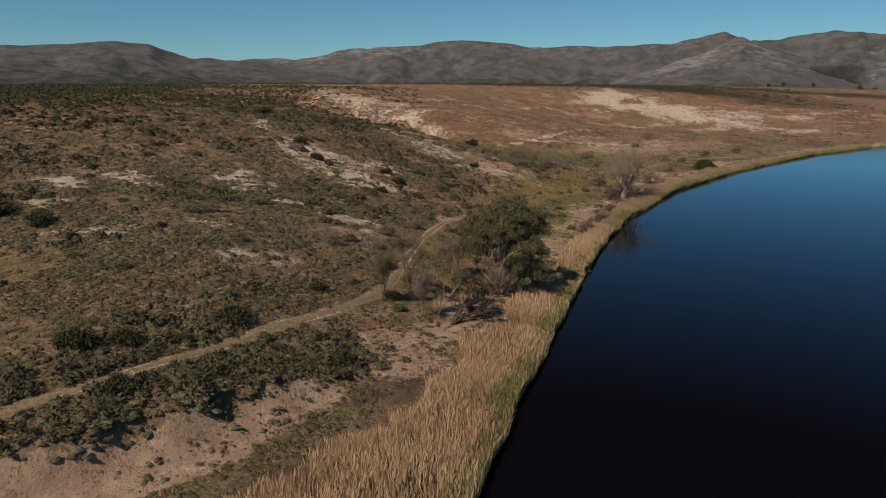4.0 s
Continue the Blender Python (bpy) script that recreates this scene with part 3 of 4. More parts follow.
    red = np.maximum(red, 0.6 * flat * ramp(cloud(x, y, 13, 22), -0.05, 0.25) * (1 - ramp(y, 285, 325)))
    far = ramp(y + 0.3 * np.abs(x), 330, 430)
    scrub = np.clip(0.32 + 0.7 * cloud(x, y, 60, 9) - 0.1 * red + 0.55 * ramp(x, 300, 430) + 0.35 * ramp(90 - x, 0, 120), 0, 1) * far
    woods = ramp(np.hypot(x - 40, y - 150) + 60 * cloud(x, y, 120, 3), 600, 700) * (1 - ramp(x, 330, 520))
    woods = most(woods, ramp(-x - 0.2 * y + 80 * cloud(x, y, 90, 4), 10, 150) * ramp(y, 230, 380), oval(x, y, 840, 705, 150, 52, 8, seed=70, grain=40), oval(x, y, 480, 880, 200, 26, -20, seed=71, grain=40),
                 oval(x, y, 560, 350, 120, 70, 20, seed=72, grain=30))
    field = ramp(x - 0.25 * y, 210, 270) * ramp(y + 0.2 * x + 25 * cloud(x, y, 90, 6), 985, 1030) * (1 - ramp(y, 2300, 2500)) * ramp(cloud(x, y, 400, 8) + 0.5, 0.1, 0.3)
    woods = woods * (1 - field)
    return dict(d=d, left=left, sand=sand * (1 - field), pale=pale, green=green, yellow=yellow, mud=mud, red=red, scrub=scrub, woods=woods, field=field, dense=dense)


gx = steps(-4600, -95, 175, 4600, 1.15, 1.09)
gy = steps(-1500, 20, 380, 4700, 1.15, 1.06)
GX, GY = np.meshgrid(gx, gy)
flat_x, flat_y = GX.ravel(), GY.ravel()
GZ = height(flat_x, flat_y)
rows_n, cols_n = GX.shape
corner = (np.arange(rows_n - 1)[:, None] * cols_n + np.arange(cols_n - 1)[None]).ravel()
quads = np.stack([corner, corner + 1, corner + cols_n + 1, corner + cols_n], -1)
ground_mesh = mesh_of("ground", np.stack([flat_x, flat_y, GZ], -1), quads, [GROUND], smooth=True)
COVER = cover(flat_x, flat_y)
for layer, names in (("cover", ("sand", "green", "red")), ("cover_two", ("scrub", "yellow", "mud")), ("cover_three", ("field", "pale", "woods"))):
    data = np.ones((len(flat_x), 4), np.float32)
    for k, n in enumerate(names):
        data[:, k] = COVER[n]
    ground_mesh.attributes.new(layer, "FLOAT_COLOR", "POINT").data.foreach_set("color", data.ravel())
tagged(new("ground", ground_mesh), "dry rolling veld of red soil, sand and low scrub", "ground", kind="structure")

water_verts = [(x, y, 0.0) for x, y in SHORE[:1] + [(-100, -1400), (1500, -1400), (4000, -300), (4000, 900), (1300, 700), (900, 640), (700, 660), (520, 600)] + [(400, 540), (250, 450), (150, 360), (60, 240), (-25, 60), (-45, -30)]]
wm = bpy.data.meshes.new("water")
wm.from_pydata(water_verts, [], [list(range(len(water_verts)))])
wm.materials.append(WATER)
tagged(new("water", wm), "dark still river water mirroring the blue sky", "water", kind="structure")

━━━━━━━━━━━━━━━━

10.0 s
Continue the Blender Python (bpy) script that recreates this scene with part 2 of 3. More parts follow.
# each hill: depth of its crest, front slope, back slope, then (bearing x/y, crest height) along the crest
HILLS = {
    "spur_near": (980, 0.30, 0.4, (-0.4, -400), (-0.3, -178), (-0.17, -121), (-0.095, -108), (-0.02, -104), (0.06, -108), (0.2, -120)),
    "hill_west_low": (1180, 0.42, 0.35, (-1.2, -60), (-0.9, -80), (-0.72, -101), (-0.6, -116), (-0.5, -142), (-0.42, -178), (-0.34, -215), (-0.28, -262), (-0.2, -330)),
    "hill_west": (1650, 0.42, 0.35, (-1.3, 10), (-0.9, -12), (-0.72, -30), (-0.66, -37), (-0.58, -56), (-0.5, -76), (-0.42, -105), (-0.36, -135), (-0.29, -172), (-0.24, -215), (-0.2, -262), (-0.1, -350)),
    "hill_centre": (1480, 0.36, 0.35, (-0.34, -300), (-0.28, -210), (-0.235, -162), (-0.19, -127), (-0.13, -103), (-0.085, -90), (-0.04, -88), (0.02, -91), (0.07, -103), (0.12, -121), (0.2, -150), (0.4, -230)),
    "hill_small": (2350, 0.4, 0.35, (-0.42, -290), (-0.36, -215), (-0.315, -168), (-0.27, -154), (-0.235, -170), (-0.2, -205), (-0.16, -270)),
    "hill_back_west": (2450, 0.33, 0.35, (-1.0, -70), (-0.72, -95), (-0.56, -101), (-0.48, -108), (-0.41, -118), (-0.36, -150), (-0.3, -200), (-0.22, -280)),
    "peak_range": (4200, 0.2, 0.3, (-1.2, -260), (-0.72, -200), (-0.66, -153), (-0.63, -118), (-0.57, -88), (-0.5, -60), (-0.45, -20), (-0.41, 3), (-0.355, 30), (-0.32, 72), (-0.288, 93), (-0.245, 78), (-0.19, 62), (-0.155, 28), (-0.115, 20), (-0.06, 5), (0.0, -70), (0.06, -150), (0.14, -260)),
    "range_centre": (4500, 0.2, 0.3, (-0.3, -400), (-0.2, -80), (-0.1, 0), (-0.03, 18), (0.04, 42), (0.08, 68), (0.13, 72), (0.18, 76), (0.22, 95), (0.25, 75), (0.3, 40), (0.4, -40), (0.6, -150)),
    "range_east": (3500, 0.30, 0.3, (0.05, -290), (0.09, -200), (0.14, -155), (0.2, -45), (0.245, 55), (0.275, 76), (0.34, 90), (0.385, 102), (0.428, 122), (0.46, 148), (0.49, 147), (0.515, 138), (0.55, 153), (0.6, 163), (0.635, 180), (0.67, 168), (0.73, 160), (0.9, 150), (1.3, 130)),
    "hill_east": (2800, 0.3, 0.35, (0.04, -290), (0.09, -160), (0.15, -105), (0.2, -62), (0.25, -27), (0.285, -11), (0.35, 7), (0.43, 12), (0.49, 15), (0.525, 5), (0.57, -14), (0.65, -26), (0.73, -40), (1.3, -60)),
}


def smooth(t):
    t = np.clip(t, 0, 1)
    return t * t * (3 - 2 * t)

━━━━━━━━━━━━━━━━

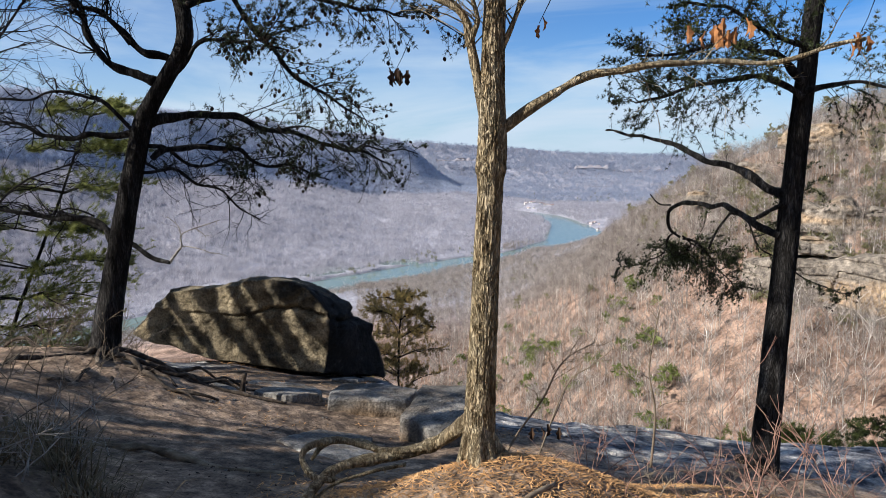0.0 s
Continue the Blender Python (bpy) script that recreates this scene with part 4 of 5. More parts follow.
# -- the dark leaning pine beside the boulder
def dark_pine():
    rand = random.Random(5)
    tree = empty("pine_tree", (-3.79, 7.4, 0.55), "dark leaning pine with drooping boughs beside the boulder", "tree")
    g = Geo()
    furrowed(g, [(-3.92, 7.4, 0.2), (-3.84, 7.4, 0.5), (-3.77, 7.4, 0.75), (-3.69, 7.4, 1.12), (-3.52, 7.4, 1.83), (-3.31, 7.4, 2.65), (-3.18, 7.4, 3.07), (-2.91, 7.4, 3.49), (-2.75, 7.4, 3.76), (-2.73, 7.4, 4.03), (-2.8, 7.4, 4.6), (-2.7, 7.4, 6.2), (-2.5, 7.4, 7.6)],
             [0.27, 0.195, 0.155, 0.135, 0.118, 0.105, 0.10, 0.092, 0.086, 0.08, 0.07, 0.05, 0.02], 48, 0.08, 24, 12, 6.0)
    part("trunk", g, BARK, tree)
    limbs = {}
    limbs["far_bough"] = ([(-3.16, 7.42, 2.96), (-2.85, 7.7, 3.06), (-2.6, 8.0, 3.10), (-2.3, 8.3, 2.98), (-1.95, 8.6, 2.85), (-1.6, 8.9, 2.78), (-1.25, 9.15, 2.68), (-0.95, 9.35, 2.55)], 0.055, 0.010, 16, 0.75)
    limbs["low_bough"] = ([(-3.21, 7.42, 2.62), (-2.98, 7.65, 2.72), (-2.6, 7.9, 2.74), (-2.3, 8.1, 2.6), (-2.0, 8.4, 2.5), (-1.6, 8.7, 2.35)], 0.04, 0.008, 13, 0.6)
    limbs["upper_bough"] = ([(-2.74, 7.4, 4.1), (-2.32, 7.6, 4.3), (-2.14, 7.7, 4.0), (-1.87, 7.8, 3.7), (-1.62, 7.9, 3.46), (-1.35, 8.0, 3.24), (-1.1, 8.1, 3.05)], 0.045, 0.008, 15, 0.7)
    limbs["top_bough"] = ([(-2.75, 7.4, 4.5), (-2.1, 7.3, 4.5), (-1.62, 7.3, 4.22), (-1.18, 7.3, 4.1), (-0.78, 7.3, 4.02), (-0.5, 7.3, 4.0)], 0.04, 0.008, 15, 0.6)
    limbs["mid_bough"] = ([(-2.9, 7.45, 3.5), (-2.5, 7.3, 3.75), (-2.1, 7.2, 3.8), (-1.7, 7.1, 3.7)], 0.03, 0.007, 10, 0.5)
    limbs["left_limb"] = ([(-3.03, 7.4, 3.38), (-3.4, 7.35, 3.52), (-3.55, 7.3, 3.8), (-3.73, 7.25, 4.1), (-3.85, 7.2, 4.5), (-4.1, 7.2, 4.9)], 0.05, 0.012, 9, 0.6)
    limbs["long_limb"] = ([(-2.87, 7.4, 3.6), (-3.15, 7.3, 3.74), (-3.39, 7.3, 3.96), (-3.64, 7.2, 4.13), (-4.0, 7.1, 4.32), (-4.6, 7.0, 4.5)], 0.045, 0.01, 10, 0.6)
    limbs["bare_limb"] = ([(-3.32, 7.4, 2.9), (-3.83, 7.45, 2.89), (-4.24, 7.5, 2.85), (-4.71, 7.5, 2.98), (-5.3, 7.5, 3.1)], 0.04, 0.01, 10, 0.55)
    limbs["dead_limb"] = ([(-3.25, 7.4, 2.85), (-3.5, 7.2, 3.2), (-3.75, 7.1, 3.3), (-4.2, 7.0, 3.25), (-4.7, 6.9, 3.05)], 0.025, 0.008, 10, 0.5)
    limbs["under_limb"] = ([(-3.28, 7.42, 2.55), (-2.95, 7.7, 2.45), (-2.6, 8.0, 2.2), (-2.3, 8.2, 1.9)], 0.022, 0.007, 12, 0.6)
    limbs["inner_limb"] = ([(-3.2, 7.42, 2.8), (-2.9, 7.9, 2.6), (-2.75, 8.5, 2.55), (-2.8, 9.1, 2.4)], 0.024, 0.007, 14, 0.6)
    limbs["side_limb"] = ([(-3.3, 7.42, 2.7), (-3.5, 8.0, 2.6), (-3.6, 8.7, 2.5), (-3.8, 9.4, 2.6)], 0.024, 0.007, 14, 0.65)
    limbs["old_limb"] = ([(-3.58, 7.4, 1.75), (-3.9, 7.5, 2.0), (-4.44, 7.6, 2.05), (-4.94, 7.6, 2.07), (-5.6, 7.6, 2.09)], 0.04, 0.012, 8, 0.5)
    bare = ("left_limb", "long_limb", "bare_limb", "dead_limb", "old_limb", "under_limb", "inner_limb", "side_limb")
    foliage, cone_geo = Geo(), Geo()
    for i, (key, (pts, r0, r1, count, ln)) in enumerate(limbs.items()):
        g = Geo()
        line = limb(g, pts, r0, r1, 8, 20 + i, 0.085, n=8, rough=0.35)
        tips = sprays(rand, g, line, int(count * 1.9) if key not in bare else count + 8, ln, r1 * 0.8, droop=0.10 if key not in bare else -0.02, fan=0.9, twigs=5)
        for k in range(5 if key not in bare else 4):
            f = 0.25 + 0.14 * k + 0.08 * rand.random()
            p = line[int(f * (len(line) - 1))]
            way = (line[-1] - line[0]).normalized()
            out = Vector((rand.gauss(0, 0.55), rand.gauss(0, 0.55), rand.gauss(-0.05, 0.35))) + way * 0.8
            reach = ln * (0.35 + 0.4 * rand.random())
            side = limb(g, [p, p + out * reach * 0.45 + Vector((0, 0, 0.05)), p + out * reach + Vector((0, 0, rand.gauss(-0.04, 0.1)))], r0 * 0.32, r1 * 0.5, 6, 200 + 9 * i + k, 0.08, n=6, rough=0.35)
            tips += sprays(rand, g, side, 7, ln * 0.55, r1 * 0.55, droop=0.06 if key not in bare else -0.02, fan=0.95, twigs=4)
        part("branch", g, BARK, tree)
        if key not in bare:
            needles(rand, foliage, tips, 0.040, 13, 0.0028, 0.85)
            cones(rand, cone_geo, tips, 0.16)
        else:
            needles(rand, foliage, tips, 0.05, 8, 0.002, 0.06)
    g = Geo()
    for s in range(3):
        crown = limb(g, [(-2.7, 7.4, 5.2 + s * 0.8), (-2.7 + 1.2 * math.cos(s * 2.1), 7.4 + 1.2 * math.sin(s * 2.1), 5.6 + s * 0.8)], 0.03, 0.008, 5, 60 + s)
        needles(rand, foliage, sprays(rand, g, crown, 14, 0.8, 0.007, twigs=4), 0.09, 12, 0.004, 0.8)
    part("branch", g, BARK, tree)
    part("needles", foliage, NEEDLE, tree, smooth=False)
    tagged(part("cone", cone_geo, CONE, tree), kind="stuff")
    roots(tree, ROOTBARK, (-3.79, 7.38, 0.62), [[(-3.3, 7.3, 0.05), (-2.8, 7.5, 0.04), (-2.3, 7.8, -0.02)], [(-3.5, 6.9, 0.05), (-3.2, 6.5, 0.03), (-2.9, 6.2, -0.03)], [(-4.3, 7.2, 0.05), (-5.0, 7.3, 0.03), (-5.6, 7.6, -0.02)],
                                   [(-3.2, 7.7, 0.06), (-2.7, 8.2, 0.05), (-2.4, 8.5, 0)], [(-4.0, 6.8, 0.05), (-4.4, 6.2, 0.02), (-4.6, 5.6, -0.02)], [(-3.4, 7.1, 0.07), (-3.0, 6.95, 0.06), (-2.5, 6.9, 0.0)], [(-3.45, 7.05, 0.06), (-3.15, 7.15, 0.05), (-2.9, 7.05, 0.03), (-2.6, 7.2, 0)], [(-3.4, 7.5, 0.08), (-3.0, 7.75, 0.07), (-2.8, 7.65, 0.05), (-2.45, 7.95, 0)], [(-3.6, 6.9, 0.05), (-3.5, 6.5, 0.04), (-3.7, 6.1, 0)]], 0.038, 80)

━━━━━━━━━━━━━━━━

§ What you have to do
Taking the records above, retype every line from the one with "4. More parts follow." down to the one with "return dict(d=d, left=left, sand=sand", exactly and with nothing else.

§ Complete answer
Continue the Blender Python (bpy) script that recreates this scene with part 3 of 4. More parts follow.
    red = np.maximum(red, 0.6 * flat * ramp(cloud(x, y, 13, 22), -0.05, 0.25) * (1 - ramp(y, 285, 325)))
    far = ramp(y + 0.3 * np.abs(x), 330, 430)
    scrub = np.clip(0.32 + 0.7 * cloud(x, y, 60, 9) - 0.1 * red + 0.55 * ramp(x, 300, 430) + 0.35 * ramp(90 - x, 0, 120), 0, 1) * far
    woods = ramp(np.hypot(x - 40, y - 150) + 60 * cloud(x, y, 120, 3), 600, 700) * (1 - ramp(x, 330, 520))
    woods = most(woods, ramp(-x - 0.2 * y + 80 * cloud(x, y, 90, 4), 10, 150) * ramp(y, 230, 380), oval(x, y, 840, 705, 150, 52, 8, seed=70, grain=40), oval(x, y, 480, 880, 200, 26, -20, seed=71, grain=40),
                 oval(x, y, 560, 350, 120, 70, 20, seed=72, grain=30))
    field = ramp(x - 0.25 * y, 210, 270) * ramp(y + 0.2 * x + 25 * cloud(x, y, 90, 6), 985, 1030) * (1 - ramp(y, 2300, 2500)) * ramp(cloud(x, y, 400, 8) + 0.5, 0.1, 0.3)
    woods = woods * (1 - field)
    return dict(d=d, left=left, sand=sand * (1 - field), pale=pale, green=green, yellow=yellow, mud=mud, red=red, scrub=scrub, woods=woods, field=field, dense=dense)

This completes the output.